:: Stored records

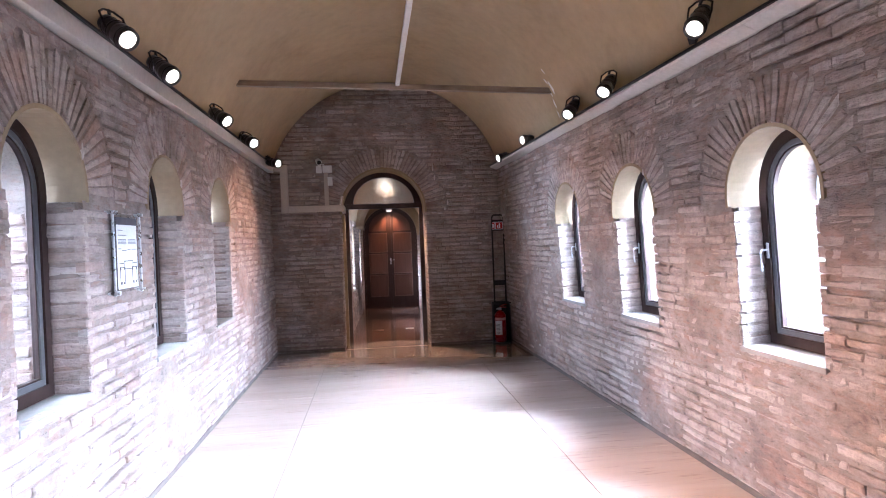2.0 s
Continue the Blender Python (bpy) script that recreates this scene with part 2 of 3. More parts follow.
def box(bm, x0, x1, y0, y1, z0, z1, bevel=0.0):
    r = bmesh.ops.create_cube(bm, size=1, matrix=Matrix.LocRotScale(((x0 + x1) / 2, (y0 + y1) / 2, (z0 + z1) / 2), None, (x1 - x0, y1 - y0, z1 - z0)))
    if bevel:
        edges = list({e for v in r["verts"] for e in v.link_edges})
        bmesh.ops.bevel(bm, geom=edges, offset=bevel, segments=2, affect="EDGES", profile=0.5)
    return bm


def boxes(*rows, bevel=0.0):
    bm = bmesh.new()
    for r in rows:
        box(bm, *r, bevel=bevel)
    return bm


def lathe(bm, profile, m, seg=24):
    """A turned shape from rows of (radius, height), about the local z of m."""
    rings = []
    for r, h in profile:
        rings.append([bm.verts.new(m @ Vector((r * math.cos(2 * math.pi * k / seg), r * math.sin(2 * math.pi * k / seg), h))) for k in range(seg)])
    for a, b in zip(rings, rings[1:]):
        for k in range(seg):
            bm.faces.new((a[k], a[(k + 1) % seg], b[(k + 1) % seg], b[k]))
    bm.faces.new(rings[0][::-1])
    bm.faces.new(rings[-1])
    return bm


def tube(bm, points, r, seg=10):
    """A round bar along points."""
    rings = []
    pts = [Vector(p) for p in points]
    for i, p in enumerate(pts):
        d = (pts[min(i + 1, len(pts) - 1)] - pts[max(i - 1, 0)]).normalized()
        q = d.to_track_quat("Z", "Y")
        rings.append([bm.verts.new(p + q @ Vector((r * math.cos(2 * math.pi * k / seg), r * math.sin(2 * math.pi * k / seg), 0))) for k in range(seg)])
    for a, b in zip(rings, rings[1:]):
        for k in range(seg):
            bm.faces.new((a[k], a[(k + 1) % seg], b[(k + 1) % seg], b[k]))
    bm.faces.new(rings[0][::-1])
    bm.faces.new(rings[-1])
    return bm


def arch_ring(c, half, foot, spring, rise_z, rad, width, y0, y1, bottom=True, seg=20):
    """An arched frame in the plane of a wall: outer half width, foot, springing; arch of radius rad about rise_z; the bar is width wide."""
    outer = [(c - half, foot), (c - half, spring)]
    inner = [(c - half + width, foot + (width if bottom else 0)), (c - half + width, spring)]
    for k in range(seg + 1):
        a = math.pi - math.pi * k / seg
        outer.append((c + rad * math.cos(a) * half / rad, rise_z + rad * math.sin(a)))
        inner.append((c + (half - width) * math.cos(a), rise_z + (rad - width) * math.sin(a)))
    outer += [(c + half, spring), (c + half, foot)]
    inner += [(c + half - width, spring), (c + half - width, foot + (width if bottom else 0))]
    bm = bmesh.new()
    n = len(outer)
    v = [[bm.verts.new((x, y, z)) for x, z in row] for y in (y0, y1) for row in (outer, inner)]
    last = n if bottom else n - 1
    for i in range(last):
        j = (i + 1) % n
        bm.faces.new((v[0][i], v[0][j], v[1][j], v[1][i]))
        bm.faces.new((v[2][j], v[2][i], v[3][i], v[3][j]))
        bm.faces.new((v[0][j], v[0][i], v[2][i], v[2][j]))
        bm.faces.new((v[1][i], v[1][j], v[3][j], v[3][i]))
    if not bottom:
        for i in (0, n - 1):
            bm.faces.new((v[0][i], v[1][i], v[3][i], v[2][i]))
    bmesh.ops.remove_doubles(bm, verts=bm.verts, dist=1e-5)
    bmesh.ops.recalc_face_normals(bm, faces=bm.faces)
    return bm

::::
:: Stored records

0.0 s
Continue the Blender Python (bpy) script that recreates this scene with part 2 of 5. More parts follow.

::::

• Given problem
Pull out the lines above in which the word "script" appears.

• Task output
Continue the Blender Python (bpy) script that recreates this scene with part 2 of 3. More parts follow.
Continue the Blender Python (bpy) script that recreates this scene with part 2 of 5. More parts follow.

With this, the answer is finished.